A Combined Solid-State NMR, Dielectric Spectroscopy and Calorimetric Study of Water in Lowly Hydrated MCM-41 Samples

Abstract

Abstract The processes of drying mesoporous silica materials and their refilling with water have been examined by magic-angle spinning (MAS) solid-state NMR, broadband dielectric spectroscopy (BDS), and differential scanning calorimetry (DSC). It is shown that different drying protocols strongly influence the amount and types of hydroxy-species inside the pores. It is found that a very good vacuum (≈10−6 bar) is necessary to remove all H2O molecules from the silica matrices in order to accurately refill them with very low amounts of water such as e.g. a mono- or submonolayer coverage of the surface.

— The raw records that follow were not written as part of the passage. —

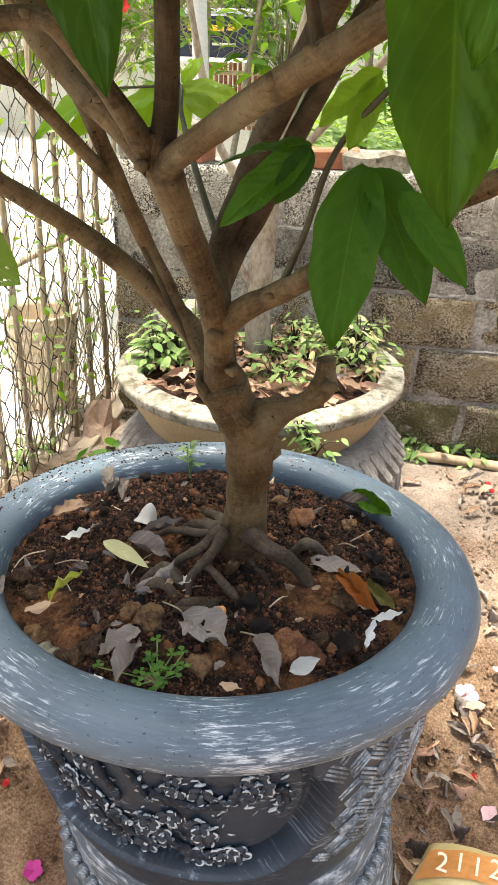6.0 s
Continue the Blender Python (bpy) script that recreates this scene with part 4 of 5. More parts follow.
GLOSSY = [
    ((0.246, 0.835, 1.657), (0.246, 0.815, 1.595), (0.1, -0.8, 0.6)),
    ((0.152, 0.910, 1.536), (0.148, 0.890, 1.464), (0.1, -0.8, 0.6)),
    ((0.298, 0.352, 1.482), (0.252, 0.350, 1.467), (0.0, -0.6, 1)),
    ((0.235, 1.090, 1.552), (0.185, 1.080, 1.523), (0.0, -0.8, 0.8)),
    ((0.300, 0.455, 1.386), (0.262, 0.455, 1.381), (0.0, -0.7, 1)),
    ((0.415, 0.280, 1.560), (0.440, 0.270, 1.500), (0.1, -0.8, 0.6)),
    ((0.040, 0.700, 1.640), (0.010, 0.680, 1.590), (0.0, -0.7, 0.7)),
    ((-0.05, 0.800, 1.560), (-0.10, 0.790, 1.520), (0.0, -0.7, 0.8)),
]
GLOSS = leaf_mesh("gloss", M_GLOSS, width=0.46, droop=0.12, fold=0.18, wave=0.012, rows=56, cols=12, seed=17, quilt=0.009, oblong=True)
for b, t, up in GLOSSY:
    hero(b, t, up, GLOSS, "leaf with sky sheen put into its pale colour")
for b, t, up, k in (((0.335, 0.90, 1.377), (0.308, 0.88, 1.311), (0, -1, 0.4), 0), ((0.332, 0.90, 1.382), (0.356, 0.88, 1.318), (0.2, -1, 0.4), 1), ((0.322, 0.92, 1.379), (0.339, 0.92, 1.325), (0, -1, 0.3), 0)):
    hero(b, t, up, YOUNG[k])
hero((0.232, 0.95, 1.448), (0.214, 0.95, 1.331), (0, -1, 0.1), BIG[1])
hero((0.273, 0.862, 1.058), (0.277, 0.865, 1.028), (0, -1, 0.3), YOUNG[0])


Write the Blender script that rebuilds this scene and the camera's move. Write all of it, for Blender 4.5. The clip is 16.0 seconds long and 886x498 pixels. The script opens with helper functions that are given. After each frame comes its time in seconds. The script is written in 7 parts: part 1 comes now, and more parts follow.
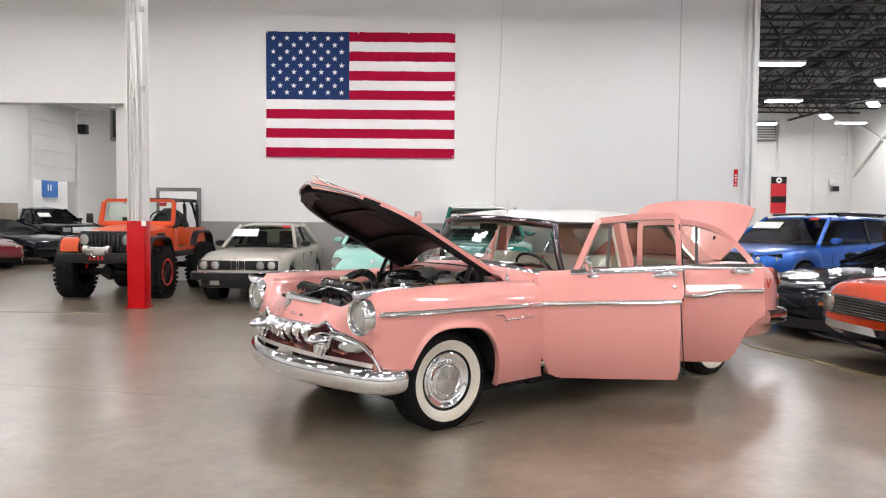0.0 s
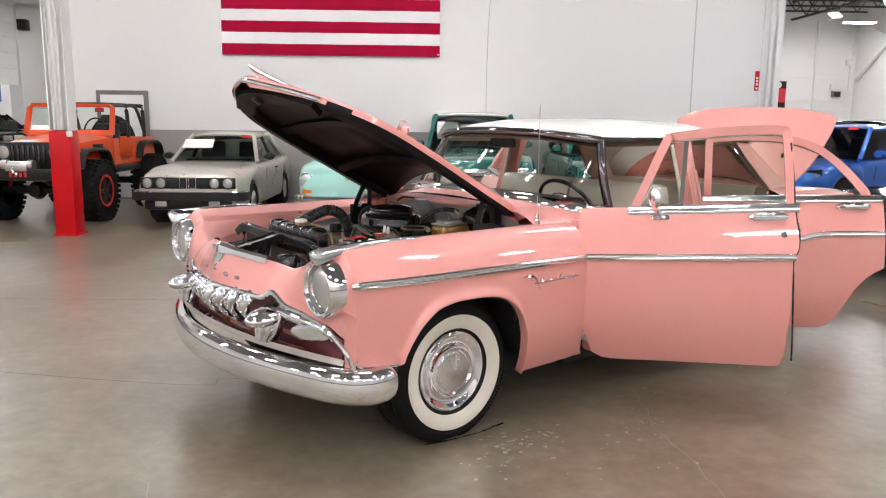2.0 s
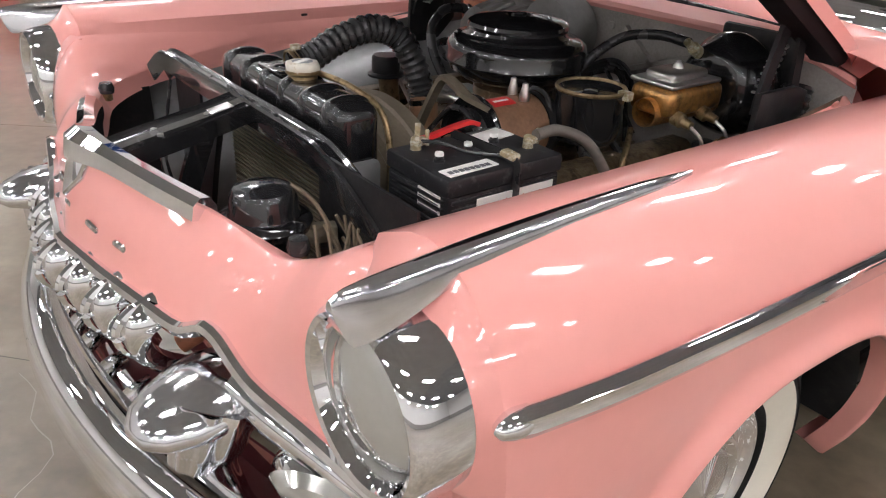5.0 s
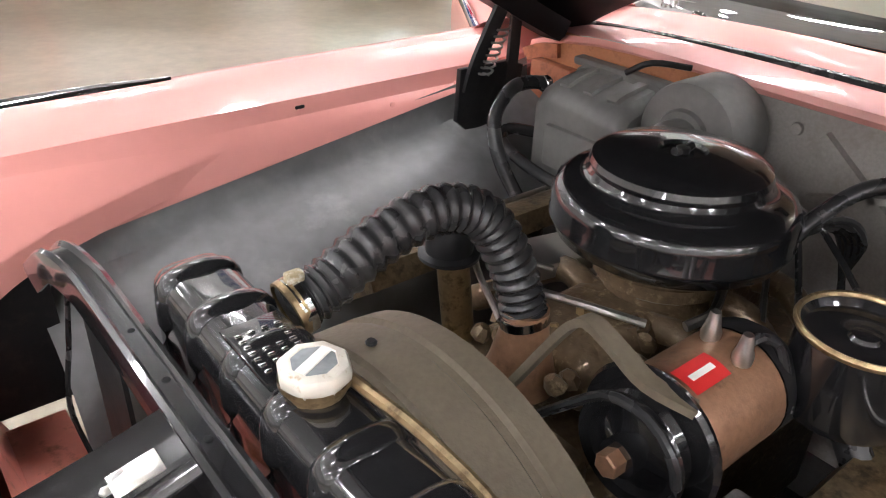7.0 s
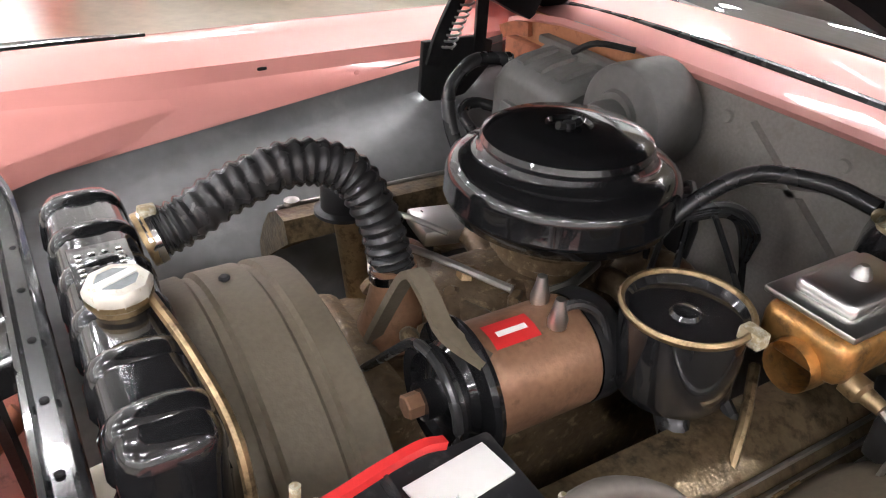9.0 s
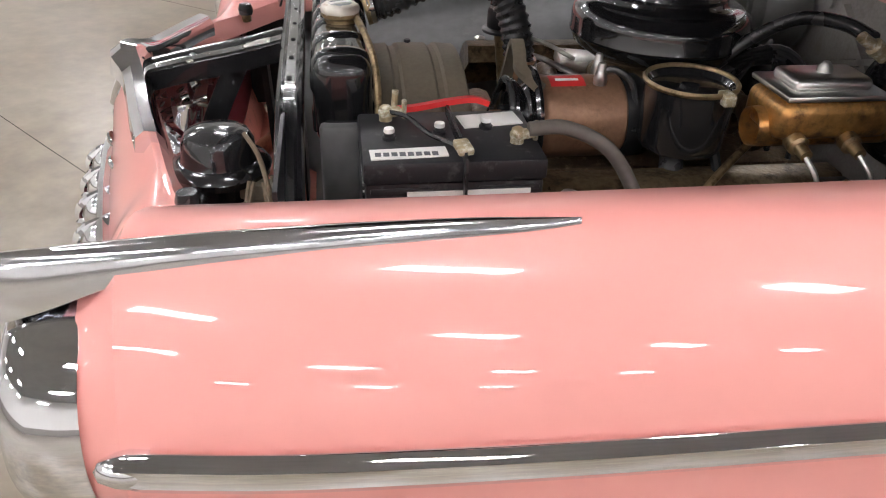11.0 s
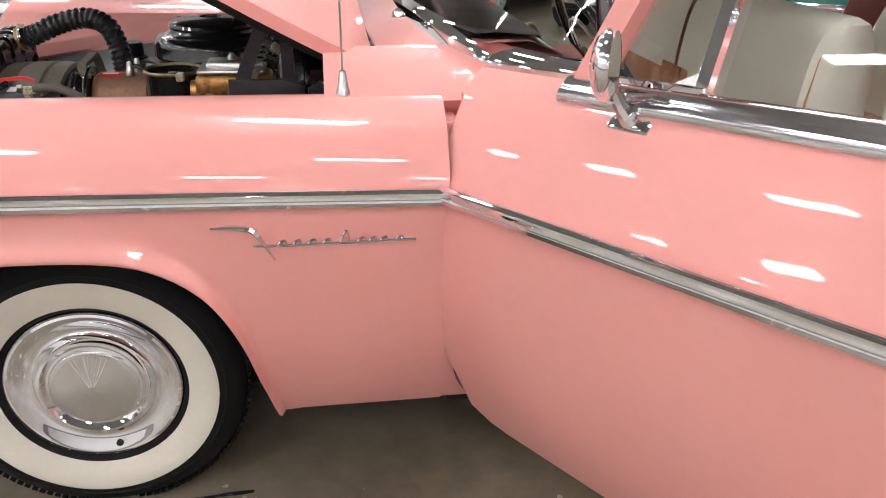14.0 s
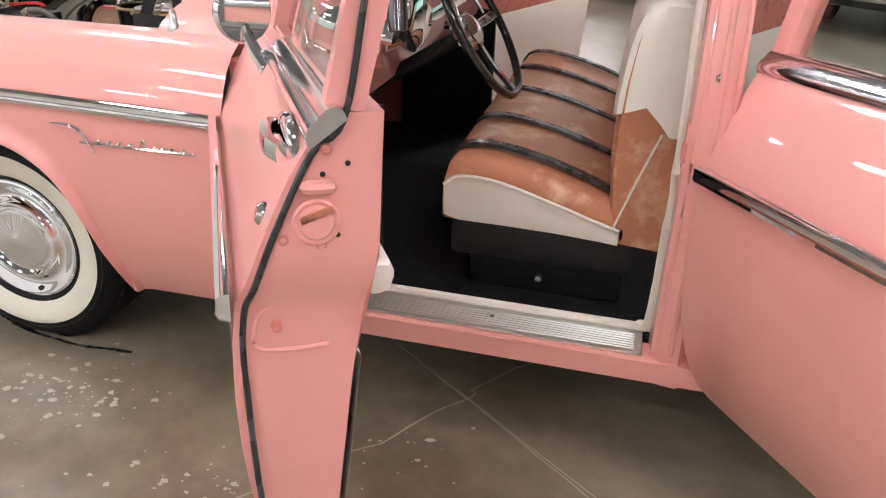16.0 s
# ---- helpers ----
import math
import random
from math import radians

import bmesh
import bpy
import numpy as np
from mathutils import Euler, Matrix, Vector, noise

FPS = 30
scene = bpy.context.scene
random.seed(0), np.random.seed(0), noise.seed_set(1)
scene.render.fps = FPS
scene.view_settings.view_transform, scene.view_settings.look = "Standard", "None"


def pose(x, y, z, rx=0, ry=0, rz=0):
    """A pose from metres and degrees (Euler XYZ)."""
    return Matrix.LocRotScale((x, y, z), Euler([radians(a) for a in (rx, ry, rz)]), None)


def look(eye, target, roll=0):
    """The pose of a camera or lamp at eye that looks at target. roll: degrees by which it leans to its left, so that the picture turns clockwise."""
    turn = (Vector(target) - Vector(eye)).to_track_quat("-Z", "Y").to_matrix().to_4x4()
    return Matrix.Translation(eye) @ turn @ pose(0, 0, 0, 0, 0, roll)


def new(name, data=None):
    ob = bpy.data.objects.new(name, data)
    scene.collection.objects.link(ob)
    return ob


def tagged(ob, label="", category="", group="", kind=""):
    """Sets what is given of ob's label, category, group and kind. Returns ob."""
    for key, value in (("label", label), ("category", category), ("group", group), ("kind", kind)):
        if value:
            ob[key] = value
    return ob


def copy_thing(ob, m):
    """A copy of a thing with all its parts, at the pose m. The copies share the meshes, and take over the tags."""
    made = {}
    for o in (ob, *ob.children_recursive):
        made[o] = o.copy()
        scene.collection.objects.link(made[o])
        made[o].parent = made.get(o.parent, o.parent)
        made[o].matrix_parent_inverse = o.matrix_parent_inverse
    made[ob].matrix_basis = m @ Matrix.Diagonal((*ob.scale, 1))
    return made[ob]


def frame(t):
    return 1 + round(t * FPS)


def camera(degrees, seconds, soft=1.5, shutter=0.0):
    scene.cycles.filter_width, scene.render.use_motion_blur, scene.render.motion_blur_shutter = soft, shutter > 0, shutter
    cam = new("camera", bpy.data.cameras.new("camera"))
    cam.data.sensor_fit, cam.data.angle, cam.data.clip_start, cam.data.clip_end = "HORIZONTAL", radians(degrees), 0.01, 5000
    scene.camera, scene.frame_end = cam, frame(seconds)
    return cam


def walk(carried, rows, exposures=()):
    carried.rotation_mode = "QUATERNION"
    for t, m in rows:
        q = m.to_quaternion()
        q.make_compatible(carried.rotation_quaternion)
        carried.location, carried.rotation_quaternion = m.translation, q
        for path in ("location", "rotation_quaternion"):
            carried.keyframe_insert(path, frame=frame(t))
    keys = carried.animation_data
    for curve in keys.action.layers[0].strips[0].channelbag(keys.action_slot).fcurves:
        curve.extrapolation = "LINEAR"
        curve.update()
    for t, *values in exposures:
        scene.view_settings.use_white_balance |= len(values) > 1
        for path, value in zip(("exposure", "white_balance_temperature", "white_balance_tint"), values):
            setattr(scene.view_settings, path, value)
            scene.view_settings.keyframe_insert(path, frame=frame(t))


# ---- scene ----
cam = camera(60.6, 16.0, 1.1)
PATH = [
    (0, (-3.205, -5.008, 1.502), (-1.996, -3.418, 1.411), 0.5),
    (0.5, (-2.976, -4.684, 1.523), (-1.75, -3.108, 1.404), 0.4),
    (1, (-2.724, -4.345, 1.538), (-1.48, -2.788, 1.369), 0.5),
    (1.5, (-2.502, -3.956, 1.531), (-1.252, -2.414, 1.285), 0.5),
    (2, (-2.244, -3.537, 1.535), (-1.003, -2.005, 1.201), 0.6),
    (2.5, (-1.958, -3.124, 1.528), (-0.736, -1.603, 1.089), 0.4),
    (3, (-1.73, -2.744, 1.532), (-0.525, -1.244, 0.987), 0.6),
    (3.2, (-1.594, -2.555, 1.492), (-0.397, -1.063, 0.909), 1.0),
    (5.3, (-1.006, -1.228, 1.353), (0.081, 0.169, 0.422), 2.5),
    (5.5, (-0.972, -1.121, 1.335), (0.104, 0.281, 0.399), 2.1),
    (6, (-0.913, -0.854, 1.353), (0.152, 0.54, 0.392), 1.5),
    (6.2, (-0.88, -0.774, 1.369), (0.19, 0.612, 0.403), 1.7),
    (6.5, (-0.798, -0.667, 1.403), (0.288, 0.7, 0.428), 2.0),
    (7, (-0.63, -0.555, 1.442), (0.47, 0.789, 0.451), 2.0),
    (7.5, (-0.505, -0.545, 1.438), (0.599, 0.79, 0.438), 2.1),
    (7.8, (-0.457, -0.569, 1.443), (0.641, 0.76, 0.43), 2.6),
    (8, (-0.441, -0.59, 1.441), (0.646, 0.751, 0.43), 2.7),
    (8.2, (-0.437, -0.617, 1.451), (0.63, 0.734, 0.432), 2.8),
    (10.4, (-0.446, -1.173, 1.447), (-0.005, 0.465, 0.387), 2.6),
    (11, (-0.399, -1.426, 1.379), (-0.138, 0.242, 0.306), 2.1),
    (11.5, (-0.361, -1.718, 1.347), (-0.19, 0.003, 0.343), 1.1),
    (12, (-0.199, -1.905, 1.346), (-0.124, -0.183, 0.332), 0.8),
    (12.5, (0.022, -2.022, 1.342), (0.079, -0.278, 0.365), 0.5),
    (13, (0.244, -2.165, 1.391), (0.35, -0.388, 0.48), 0.7),
    (13.5, (0.427, -2.289, 1.401), (0.606, -0.502, 0.521), 0.7),
    (14, (0.572, -2.413, 1.397), (0.849, -0.622, 0.552), 1.2),
    (14.5, (0.77, -2.562, 1.393), (1.101, -0.782, 0.544), 1.7),
    (15, (1.001, -2.71, 1.403), (1.315, -0.926, 0.557), 2.5),
    (15.5, (1.381, -2.664, 1.431), (1.44, -0.864, 0.561), 2.3),
    (16, (1.759, -2.543, 1.408), (1.327, -0.813, 0.5), 1.7),
]
walk(cam, [(t, look(eye, target, roll)) for t, eye, target, roll in PATH], [(0, 0.34), (3, 0.33), (5.5, 0.32), (6.5, 0.98), (7.5, 1.34), (8.2, 1.34), (10.4, 0.92), (11, 0.42), (12, 0.22), (14, 0.34), (16, 0.52)])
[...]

Time-dependent 1H-NMR-spectra recorded after loading the samples indicate a very specific course of water first existing in a bulk-like form inside the pores and then distributing itself through the pores by hydrogen bonding to surface silanol groups. After assuring accurate sample loading, we were able to investigate lowly hydrated samples of water confined in MCM-41 via DCS and BDS at temperatures below the freezing point of free bulk-water (0°C) and find two non-crystallizing water species with Arrhenius behavior and activation energies of 0.53 eV (51.1 kJ/mol).